Harper’s Christmas interview with Fairchild

Paul Wells on how the PM might as well have his own show on Fairchild by now

On Christmas Eve the PMO sent reporters two interview transcripts. The Prime Minister had spoken to Quebec’s TVA network, and to Fairchild Television.

It’s not entirely true Stephen Harper seeks only friendly interviewers: just about the only party his TVA interrogator Jean Lapierre hasn’t represented in Parliament is Harper’s Conservatives. But Harper returns most frequently to outlets that sit at the intersection of (congenial welcome) and (useful audience).

Which is why he might as well have his own show on Fairchild by now.

Fairchild, as you may not know, is the leading Canadian broadcaster in Cantonese and Mandarin. The PMO certainly knows. Here’s Harper at their Toronto studio in April, in the second week of the election campaign:

I have just realized, and am not surprised, that this interview took place on the precise day I decided I was wasting my time watching my colleagues on the no-access bus ask four questions a day.

In the last three days of the campaign, while the no-access bus was congratulating itself on being tough on the PM right to the end, Harper gave three separate interviews to Fairchild, which claims an audience of 500,000 Chinese Canadians nationally.

So here’s Harper’s Fairchild year-ender. As one measure of the shifting landscape of media influence in this country, I note in passing that neither the Globe and Mail nor, to be fair, Maclean’s, received such an interview. (The Globe’s star reporter made do by printing the prime minister’s cocktail-party chit-chat. We make do by blogging about Fairchild.)

One thing that’s obvious in the transcript is that the reporter, whose first name Rita is all we were given (Rita Giang? Fairchild viewers help me out?), can hardly believe her good fortune. Here are her first few questions:

1. First, thank you so much for the opportunity, and I would like…

2. I would like to congratulate you for the majority win in May. Critics say that you have done all the things you say you were going to do in the campaign, so there… are there anything left to be done?

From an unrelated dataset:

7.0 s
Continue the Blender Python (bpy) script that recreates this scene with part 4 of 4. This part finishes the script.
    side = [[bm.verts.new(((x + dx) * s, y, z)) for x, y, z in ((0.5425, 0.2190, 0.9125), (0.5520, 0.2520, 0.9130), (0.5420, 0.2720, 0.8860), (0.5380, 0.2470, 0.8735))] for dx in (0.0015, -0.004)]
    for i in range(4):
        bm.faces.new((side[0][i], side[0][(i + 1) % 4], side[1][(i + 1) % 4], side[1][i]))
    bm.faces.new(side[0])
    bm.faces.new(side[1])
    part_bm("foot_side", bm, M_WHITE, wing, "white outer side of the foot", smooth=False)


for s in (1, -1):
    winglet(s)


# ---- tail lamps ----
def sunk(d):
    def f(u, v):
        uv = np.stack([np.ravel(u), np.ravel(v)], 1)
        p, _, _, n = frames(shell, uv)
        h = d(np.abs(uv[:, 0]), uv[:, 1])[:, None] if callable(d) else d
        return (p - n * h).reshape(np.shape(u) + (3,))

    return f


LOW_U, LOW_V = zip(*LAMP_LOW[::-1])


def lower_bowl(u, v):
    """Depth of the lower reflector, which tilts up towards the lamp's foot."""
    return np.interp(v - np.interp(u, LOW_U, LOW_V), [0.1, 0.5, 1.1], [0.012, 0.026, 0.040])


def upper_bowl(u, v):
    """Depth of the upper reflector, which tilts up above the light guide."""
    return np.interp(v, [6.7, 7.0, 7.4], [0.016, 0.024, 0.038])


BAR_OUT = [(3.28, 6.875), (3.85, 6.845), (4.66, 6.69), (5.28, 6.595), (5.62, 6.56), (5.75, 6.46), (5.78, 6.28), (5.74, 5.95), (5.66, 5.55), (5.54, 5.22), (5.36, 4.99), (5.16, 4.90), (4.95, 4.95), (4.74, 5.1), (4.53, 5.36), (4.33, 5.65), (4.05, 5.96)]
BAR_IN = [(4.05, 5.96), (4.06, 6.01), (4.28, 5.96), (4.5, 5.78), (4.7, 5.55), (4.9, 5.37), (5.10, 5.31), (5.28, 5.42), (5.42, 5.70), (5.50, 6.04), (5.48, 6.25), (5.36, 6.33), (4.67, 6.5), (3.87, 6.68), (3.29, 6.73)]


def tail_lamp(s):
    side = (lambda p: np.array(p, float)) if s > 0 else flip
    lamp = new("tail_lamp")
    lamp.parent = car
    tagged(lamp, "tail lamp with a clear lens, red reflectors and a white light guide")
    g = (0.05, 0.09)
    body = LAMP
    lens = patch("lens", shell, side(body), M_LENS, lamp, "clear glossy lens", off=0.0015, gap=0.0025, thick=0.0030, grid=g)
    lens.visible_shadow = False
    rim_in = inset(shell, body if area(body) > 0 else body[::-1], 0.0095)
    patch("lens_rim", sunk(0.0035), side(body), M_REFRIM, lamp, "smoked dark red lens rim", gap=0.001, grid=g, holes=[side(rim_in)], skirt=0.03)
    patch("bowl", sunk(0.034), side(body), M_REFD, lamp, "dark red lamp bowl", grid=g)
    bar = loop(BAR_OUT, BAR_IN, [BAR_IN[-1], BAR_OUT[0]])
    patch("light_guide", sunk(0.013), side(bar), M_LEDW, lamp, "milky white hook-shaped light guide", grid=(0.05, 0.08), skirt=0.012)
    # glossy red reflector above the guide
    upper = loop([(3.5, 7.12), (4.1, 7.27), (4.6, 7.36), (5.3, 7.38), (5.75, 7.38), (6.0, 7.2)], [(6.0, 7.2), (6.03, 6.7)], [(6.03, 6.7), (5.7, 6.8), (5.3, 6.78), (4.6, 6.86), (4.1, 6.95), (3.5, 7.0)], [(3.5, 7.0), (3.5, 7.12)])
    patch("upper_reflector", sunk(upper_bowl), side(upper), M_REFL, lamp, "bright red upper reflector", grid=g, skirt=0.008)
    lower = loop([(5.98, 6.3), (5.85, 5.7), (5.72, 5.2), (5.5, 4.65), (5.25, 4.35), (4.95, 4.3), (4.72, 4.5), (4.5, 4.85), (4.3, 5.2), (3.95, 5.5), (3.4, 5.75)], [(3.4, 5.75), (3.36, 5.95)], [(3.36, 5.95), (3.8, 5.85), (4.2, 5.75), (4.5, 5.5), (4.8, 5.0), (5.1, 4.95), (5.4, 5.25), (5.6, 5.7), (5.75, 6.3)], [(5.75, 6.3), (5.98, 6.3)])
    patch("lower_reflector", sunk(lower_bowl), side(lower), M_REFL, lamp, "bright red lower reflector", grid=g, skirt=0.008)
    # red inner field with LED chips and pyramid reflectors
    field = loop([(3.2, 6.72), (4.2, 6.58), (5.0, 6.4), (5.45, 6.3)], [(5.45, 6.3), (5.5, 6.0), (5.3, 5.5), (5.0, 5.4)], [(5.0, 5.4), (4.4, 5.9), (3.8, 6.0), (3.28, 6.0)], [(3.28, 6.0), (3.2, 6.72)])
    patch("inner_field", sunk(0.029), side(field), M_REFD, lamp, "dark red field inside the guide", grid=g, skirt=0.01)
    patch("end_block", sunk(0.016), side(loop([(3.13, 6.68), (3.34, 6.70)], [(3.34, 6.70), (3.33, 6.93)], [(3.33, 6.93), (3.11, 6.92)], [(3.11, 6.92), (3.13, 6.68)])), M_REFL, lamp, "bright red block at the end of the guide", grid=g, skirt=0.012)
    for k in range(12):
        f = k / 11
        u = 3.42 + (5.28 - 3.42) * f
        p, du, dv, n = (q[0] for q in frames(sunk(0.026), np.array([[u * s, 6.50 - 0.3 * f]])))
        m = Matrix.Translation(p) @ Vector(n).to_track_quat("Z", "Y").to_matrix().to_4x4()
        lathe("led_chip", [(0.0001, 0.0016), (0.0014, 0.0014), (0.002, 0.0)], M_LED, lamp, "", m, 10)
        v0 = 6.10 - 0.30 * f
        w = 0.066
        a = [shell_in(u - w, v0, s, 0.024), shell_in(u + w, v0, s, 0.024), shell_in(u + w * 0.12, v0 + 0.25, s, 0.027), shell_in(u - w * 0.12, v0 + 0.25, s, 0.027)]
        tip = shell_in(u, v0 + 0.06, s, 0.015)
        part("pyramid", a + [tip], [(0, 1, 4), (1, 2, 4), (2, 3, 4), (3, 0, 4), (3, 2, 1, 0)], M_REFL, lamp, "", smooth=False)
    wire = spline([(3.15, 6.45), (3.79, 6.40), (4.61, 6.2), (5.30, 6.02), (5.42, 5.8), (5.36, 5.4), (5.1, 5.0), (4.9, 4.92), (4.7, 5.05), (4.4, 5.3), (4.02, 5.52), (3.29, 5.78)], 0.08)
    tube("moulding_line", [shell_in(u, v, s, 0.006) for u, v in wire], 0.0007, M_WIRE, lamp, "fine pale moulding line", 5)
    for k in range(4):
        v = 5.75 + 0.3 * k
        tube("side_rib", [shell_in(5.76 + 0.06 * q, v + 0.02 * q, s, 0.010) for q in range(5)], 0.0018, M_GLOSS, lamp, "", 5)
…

3. What is the most proud of achievement so far?

4. And you have attended so many international conferences: G8, G20, APEC. You met many foreign leaders. Have you established close relations with leaders you met? And some of them you met many times? You think that’s important for developing good policy that benefits our country?

The rest of the interview proceeds apace. (Please don’t take me to be mocking the interviewer’s imperfect English; it’s incomparably better than my Cantonese or Mandarin.) She hardly subjects Harper to a mauling. Even when she asks about a sensitive subject, she does so in a sensitive way: “We are also criticized for not caring about the environment. We withdrew from the Kyoto Protocol. And in your vision, what’s a good, healthy environment policy?”

But tone in these things matters less than we think. Over at TVA, Lapierre and Paul Larocque phrase their Kyoto question much more dramatically, but they get an identical answer from Harper. Like, nearly verbatim. Here’s the version he gave Fairchild:

Well, first of all, I’m very proud of this government’s record on the environment. I think we have one of the strongest records in many decades. We’ve created new land and marine conservation areas at a record pace in this country. We’ve got a chemicals management plan that’s world-leading. In terms of climate change, our position as a government has always been clear, that to have an effective climate change treaty, you have to have one that includes all the major emitters, and includes most of the world’s emissions. And if you don’t have that, you will not have an effective treaty. The Kyoto accord at its height included less than one thirds of emissions, now it’s something like 15 percent of global emissions. You can’t control emissions if you don’t control 85 percent of emissions. So our view, that’s not an effective treaty. And through various recent conferences at Copenhagen and Cancun and Durban, we are pushing hard for an effective international global treaty.

The other thing that leaps out is, as is almost always the case when any politician is interrogated by somebody who does not work full-time in Ottawa, there are more questions about what a government does, and fewer about perception and process. There’s a bare minimum of hockey-book crap in the Fairchild interview, nothing about polls, no hand-wringing about decorum in the Commons. And, surprise surprise, this deferential reporter gets some news out of the guy.

On a trip to China, eagerness and a spot of embarrassment. “Well, you know, we’ve certainly indicated to China that I’m willing to go. Whenever Chinese leaders want to issue an invitation, we’ll accept it. So really, the ball is in their court.”

On the year ahead, riffing on a question about the Occupy movement, some significant hints: “I think also we must realize as a nation that we’re in an extremely competitive world. Not just competition with our traditional competitors in Europe and the United States, but from all the emerging economies. And we’re going to have to do a lot of things right, work very hard to sustain our standard of living. And as the year goes forward, you know, this government will be coming forward with a number of major initiatives to really bolster the long-term prospects of the Canadian economy.”

And…well, that’s it, pretty much. Year-end interviews rarely make history. But they make news, and where this PM chooses to make news is part of his game.